In Time to Listen, Melissa Castan and Lynette Russell explore how the need for a Voice has its roots in what anthropologist WEH Stanner in the late 1960s called the ‘Great Australian Silence’, whereby the history and culture of Indigenous Australians have been largely ignored by the wider society. This ‘forgetting’ has not been incidental but rather an intentional, initially colonial policy of erasement. So have times now changed? Is the tragedy of that national silence — a refusal to acknowledge Indigenous agency and cultural achievements — finally coming to an end? And will the Makarrata Commission, which takes its name from a Yolngu word meaning ‘peace after a dispute’, become a reality too, overseeing truth-telling and agreement-making between Indigenous and non-Indigenous Australians?
The Voice to Parliament can be a transformational legal and political institutional reform, but only if Indigenous people are clearly heard when they speak.

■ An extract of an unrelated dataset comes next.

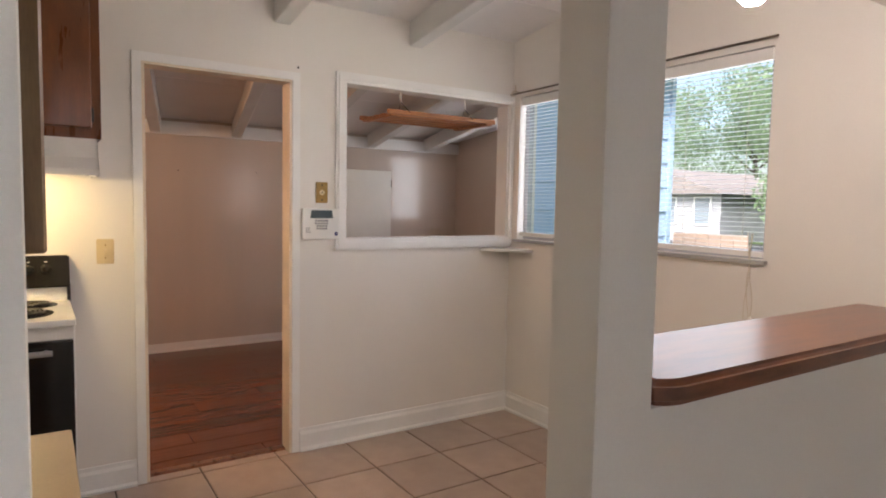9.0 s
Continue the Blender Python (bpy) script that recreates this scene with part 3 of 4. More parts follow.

Melissa Castan is a Professor at the Monash Law Faculty and the Director of the Castan Centre for Human Rights Law. Her family were ‘new Australians’, refugees from persecution in Eastern Europe who came to Australia seeking safety and the opportunity to build new lives in what they were told was a ‘new nation’. She is a legal academic working in the realm of human rights, public and constitutional law, with a focus on opportunities for the recognition and implementation of proper legal relations with First Nations people. She is a Fellow of the Australian Academy of Law and is committed to the advancement of social justice through law reform and legal education in Australia.
Lynette Russell AM is an ARC Kathleen Fitzpatrick Laureate Professor at Monash University’s Indigenous Studies Centre. Her Aboriginal ancestors were born on the lands of the Wotjobaluk people, and she is descended from convicts on the other side of her family; she is rather uniquely placed as an historian. All of her work is deeply interdisciplinary and collaborative. She is the author or editor of fifteen volumes, with several more in train, and she is the only Australian scholar to be elected to both the Royal Historical Society and the Royal Anthropological Institute, both in London. Her passions are community outreach and the dissemination of knowledge, social justice, and the Essendon Football Club.